## start Record excerpts

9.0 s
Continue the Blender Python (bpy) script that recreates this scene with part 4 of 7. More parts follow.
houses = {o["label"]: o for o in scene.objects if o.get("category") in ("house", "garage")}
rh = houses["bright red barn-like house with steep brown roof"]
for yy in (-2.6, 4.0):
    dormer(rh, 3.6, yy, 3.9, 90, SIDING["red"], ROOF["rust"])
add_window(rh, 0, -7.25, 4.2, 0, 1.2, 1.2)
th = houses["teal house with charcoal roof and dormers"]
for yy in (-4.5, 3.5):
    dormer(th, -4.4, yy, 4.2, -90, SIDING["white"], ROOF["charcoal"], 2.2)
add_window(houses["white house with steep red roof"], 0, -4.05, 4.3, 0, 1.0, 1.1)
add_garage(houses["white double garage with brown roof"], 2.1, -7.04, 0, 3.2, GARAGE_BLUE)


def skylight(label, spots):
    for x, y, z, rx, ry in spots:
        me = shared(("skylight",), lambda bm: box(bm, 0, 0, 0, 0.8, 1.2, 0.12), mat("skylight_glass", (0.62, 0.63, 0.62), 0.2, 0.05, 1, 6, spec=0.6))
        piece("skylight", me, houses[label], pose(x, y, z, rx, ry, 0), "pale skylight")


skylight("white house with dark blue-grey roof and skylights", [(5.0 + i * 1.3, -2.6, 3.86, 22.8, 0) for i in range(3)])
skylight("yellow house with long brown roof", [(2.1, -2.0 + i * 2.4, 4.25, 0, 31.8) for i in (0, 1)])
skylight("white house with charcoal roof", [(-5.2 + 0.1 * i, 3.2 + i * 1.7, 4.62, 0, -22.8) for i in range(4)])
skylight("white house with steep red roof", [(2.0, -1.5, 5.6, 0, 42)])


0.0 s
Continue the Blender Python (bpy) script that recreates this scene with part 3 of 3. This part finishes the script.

## end Record excerpts

- _What to produce_
The whole listing above needs to be written out again exactly.

- _Worked solution_
9.0 s
Continue the Blender Python (bpy) script that recreates this scene with part 4 of 7. More parts follow.
houses = {o["label"]: o for o in scene.objects if o.get("category") in ("house", "garage")}
rh = houses["bright red barn-like house with steep brown roof"]
for yy in (-2.6, 4.0):
    dormer(rh, 3.6, yy, 3.9, 90, SIDING["red"], ROOF["rust"])
add_window(rh, 0, -7.25, 4.2, 0, 1.2, 1.2)
th = houses["teal house with charcoal roof and dormers"]
for yy in (-4.5, 3.5):
    dormer(th, -4.4, yy, 4.2, -90, SIDING["white"], ROOF["charcoal"], 2.2)
add_window(houses["white house with steep red roof"], 0, -4.05, 4.3, 0, 1.0, 1.1)
add_garage(houses["white double garage with brown roof"], 2.1, -7.04, 0, 3.2, GARAGE_BLUE)


def skylight(label, spots):
    for x, y, z, rx, ry in spots:
        me = shared(("skylight",), lambda bm: box(bm, 0, 0, 0, 0.8, 1.2, 0.12), mat("skylight_glass", (0.62, 0.63, 0.62), 0.2, 0.05, 1, 6, spec=0.6))
        piece("skylight", me, houses[label], pose(x, y, z, rx, ry, 0), "pale skylight")


skylight("white house with dark blue-grey roof and skylights", [(5.0 + i * 1.3, -2.6, 3.86, 22.8, 0) for i in range(3)])
skylight("yellow house with long brown roof", [(2.1, -2.0 + i * 2.4, 4.25, 0, 31.8) for i in (0, 1)])
skylight("white house with charcoal roof", [(-5.2 + 0.1 * i, 3.2 + i * 1.7, 4.62, 0, -22.8) for i in range(4)])
skylight("white house with steep red roof", [(2.0, -1.5, 5.6, 0, 42)])


0.0 s
Continue the Blender Python (bpy) script that recreates this scene with part 3 of 3. This part finishes the script.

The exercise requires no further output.